Okay, I’ll say it right now: Nick and Norah’s Infinite Playlist was easily one of the cutest movies I’ve ever seen in my entire life, and thankfully not the kind that left me vomiting a bucketful of sugar onto the dance floor hours later at Club R09. No, this movie was definitely the kind of sweet that I liked: tasteful, funny, and firmly grounded in reality. Where most romantic comedies need to really try to earn my respect, this one shined effortlessly with a truth and honesty about it that I haven’t seen in a teen-centric movie…ever, basically. And that in itself is what makes it so worth the ten dollar movie ticket.
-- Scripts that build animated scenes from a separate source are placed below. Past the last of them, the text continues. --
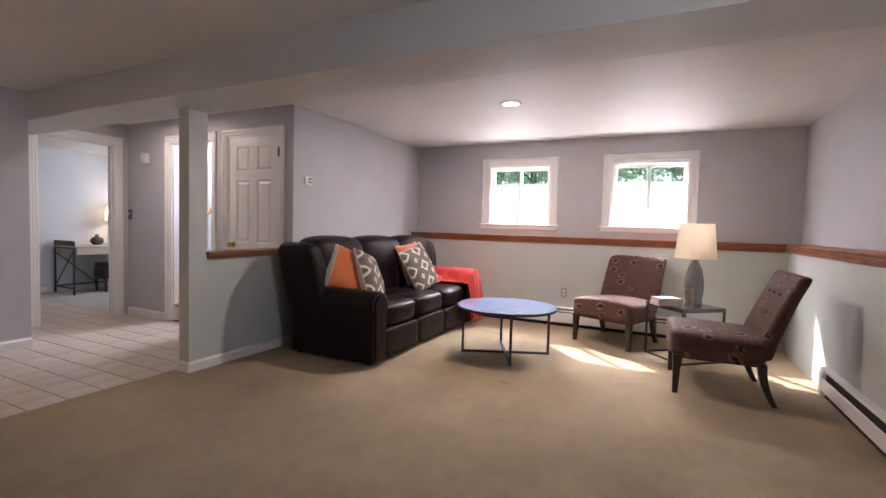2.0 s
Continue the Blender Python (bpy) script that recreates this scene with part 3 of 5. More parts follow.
def fabric_pattern(name, dark, light, kind):
    """A woven fabric with stepped diamonds (kind 'ikat') or scattered flowers (kind 'flower')."""
    m = mat(name, dark, 0.9, tuple(c * 0.85 for c in dark), 20, 500, 0.5, sheen=0.08)
    t = m.node_tree
    N, L = t.nodes, t.links
    b = N["Principled BSDF"]
    base = b.inputs["Base Color"].links[0].from_socket
    co = N.new("ShaderNodeTexCoord")

    def math_node(op, a, c=None, d=None):
        n = N.new("ShaderNodeMath")
        n.operation = op
        for k, v in enumerate((a, c, d)):
            if v is None:
                continue
            if isinstance(v, (int, float)):
                n.inputs[k].default_value = v
            else:
                L.new(v, n.inputs[k])
        return n.outputs[0]

    if kind == "ikat":
        sep = N.new("ShaderNodeSeparateXYZ")
        L.new(co.outputs["Object"], sep.inputs[0])
        # stepped edges: snap to a fine weave
        u = math_node("SNAP", math_node("MULTIPLY", sep.outputs["X"], 4.3), 0.045)
        v = math_node("SNAP", math_node("MULTIPLY", sep.outputs["Z"], 5.4), 0.05)

        def ring(u, v, lo, hi):
            fu = math_node("ABSOLUTE", math_node("SUBTRACT", math_node("FRACT", u), 0.5))
            fv = math_node("ABSOLUTE", math_node("SUBTRACT", math_node("FRACT", v), 0.5))
            d = math_node("ADD", fu, fv)
            return math_node("MULTIPLY", math_node("GREATER_THAN", d, lo), math_node("LESS_THAN", d, hi))

        u1, v1 = math_node("ADD", u, 0.5), math_node("ADD", v, 0.5)
        u2, v2 = math_node("ADD", u, 0.0), math_node("ADD", v, 0.0)
        big = ring(u1, v1, 0.22, 0.37)
        small = math_node("MAXIMUM", ring(u2, v2, -0.1, 0.05), ring(u2, v2, 0.10, 0.16))
        mask = math_node("MAXIMUM", big, small)
    else:
        # each flower: a dark heart, a ragged ring of pale petals
        dn = N.new("ShaderNodeTexNoise")
        dn.inputs["Scale"].default_value = 34
        L.new(co.outputs["Object"], dn.inputs[0])
        sep = N.new("ShaderNodeSeparateXYZ")
        L.new(co.outputs["Object"], sep.inputs[0])
        flat = N.new("ShaderNodeCombineXYZ")
        L.new(math_node("MULTIPLY_ADD", math_node("SUBTRACT", sep.outputs["Y"], sep.outputs["Z"]), 0.5, sep.outputs["X"]), flat.inputs["X"])
        L.new(math_node("ADD", sep.outputs["Y"], sep.outputs["Z"]), flat.inputs["Y"])
        mixv = N.new("ShaderNodeMix")
        mixv.data_type = "VECTOR"
        mixv.inputs[0].default_value = 0.05
        L.new(flat.outputs[0], mixv.inputs[4])
        L.new(dn.outputs["Color"], mixv.inputs[5])
        vor = N.new("ShaderNodeTexVoronoi")
        vor.voronoi_dimensions = "2D"
        vor.inputs["Scale"].default_value, vor.inputs["Randomness"].default_value = 6.5, 0.9
        L.new(mixv.outputs[1], vor.inputs["Vector"])
        d = vor.outputs["Distance"]
        sepc = N.new("ShaderNodeSeparateColor")
        L.new(vor.outputs["Color"], sepc.inputs[0])
        some = math_node("GREATER_THAN", sepc.outputs[0], 0.25)
        size = math_node("MULTIPLY_ADD", sepc.outputs[1], 0.18, 0.16)
        petals = math_node("MULTIPLY", math_node("GREATER_THAN", d, math_node("MULTIPLY", size, 0.55)), math_node("LESS_THAN", d, size))
        ragged = math_node("GREATER_THAN", dn.outputs[0], 0.44)
        mask = math_node("MULTIPLY", math_node("MULTIPLY", petals, ragged), some)
        core = math_node("MULTIPLY", math_node("LESS_THAN", d, math_node("MULTIPLY", size, 0.5)), some)
        mx0 = N.new("ShaderNodeMix")
        mx0.data_type = "RGBA"
        mx0.inputs[7].default_value = (0.012, 0.007, 0.008, 1)
        L.new(core, mx0.inputs[0])
        L.new(base, mx0.inputs[6])
        base = mx0.outputs[2]
    mx = N.new("ShaderNodeMix")
    mx.data_type = "RGBA"
    mx.inputs[7].default_value = (*light, 1)
    L.new(mask, mx.inputs[0])
    L.new(base, mx.inputs[6])
    L.new(mx.outputs[2], b.inputs["Base Color"])
    return m


M_IKAT = fabric_pattern("ikat_fabric", (0.125, 0.10, 0.075), (0.62, 0.57, 0.48), "ikat")
M_FLOWER = fabric_pattern("flower_upholstery", (0.105, 0.048, 0.036), (0.22, 0.125, 0.08), "flower")
M_ORANGE = mat("orange_velvet", (0.62, 0.16, 0.045), 0.85, (0.50, 0.11, 0.025), 8, 300, 0.4, sheen=0.15)
M_CREAM = mat("cream_linen", (0.60, 0.56, 0.46), 0.9, (0.52, 0.48, 0.39), 9, 350, 0.5, sheen=0.2)
M_RED = mat("coral_red_knit", (0.60, 0.038, 0.022), 0.92, (0.47, 0.026, 0.015), 9, 260, 0.9, sheen=0.08, depth=0.006)
M_STITCH = mat("pale_thread", (0.22, 0.17, 0.14), 0.8, (0.16, 0.12, 0.10), 10, 60, 0.1)
M_STUD = mat("brass_nailhead", (0.16, 0.11, 0.07), 0.35, (0.11, 0.08, 0.05), 10, 60, 0.05, metal=0.9)


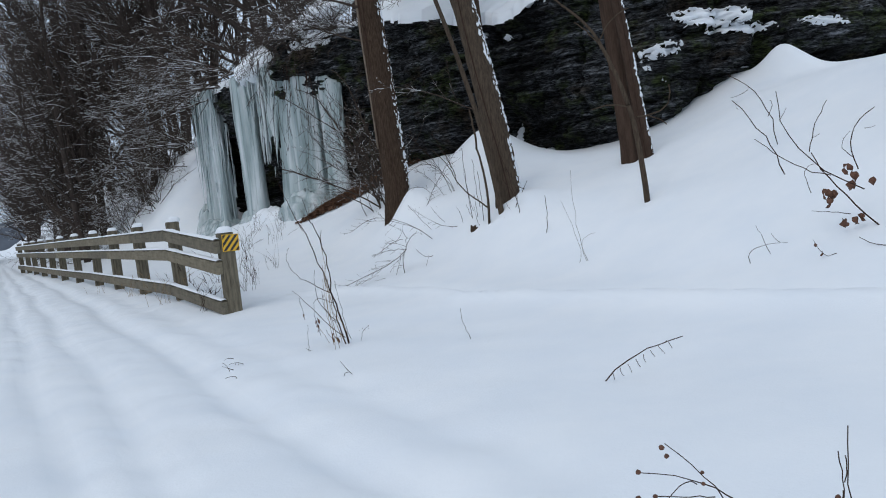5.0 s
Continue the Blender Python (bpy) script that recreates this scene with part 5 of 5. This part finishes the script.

Sure, this whole movie was a circumstantial improbability, if not an utter impossibility. The chances of a guy and a girl meeting, both desperate enough to kiss a random stranger, the guy’s friends being the nicest, most supportive gay guys to ever walk the planet (who just happen to have a box full of women’s clothing in the back of their truck), and the girl’s friend being a crazy drunk who is lost in the city and then subsequently found are far beyond ludicrous, to say the least. Still, the realism of this movie doesn’t lie in the circumstance, but the human interactions during the events of one crazy New York night. Everyone knows that Michael Cera has the “That Awkward But Nice Boy Next Door Who Would Totally Bring You Flowers If Your Mom Died” nailed (a fact that I don’t fault him for like everyone else seems to; the kid plays his strengths), but throw in Kat Dennings and suddenly Nick and Norah really come to life as a guy who just can’t get over his ex-girlfriend and a girl who is looking for a way out of her father’s shadow. It’s the little things that make these two (as well as the rest of the cast) sparkle with something other than the typical Hollywood Teenager Sheen that’s taken over movies focused on young adults today. Girls are not always strong when they want to be. Guys are not always suave when they wish they were. Even Tris, the token Beautiful Mean Girl Ex, manages to show some cracks in the shiny, hard veneer of her personality from time to time. The beauty in Nick and Norah’s Infinite Playlist is that I believed every single conversation, human action (and subsequent reaction), and awkward moment the movie had to offer.
Too many people seem to want to compare this movie to Juno, and while I agree that they’re stylistically similar in that “cute, quirky indie” way, I really feel as though such an assessment is selling Nick and Norah far short of the love it deserves. It really has its own unique charm to it, a little out there but altogether hilarious and touching as a result. If you’re not in love with (almost) every character and (almost) every situation and the way it was handled by the time the credits roll, you officially have no soul.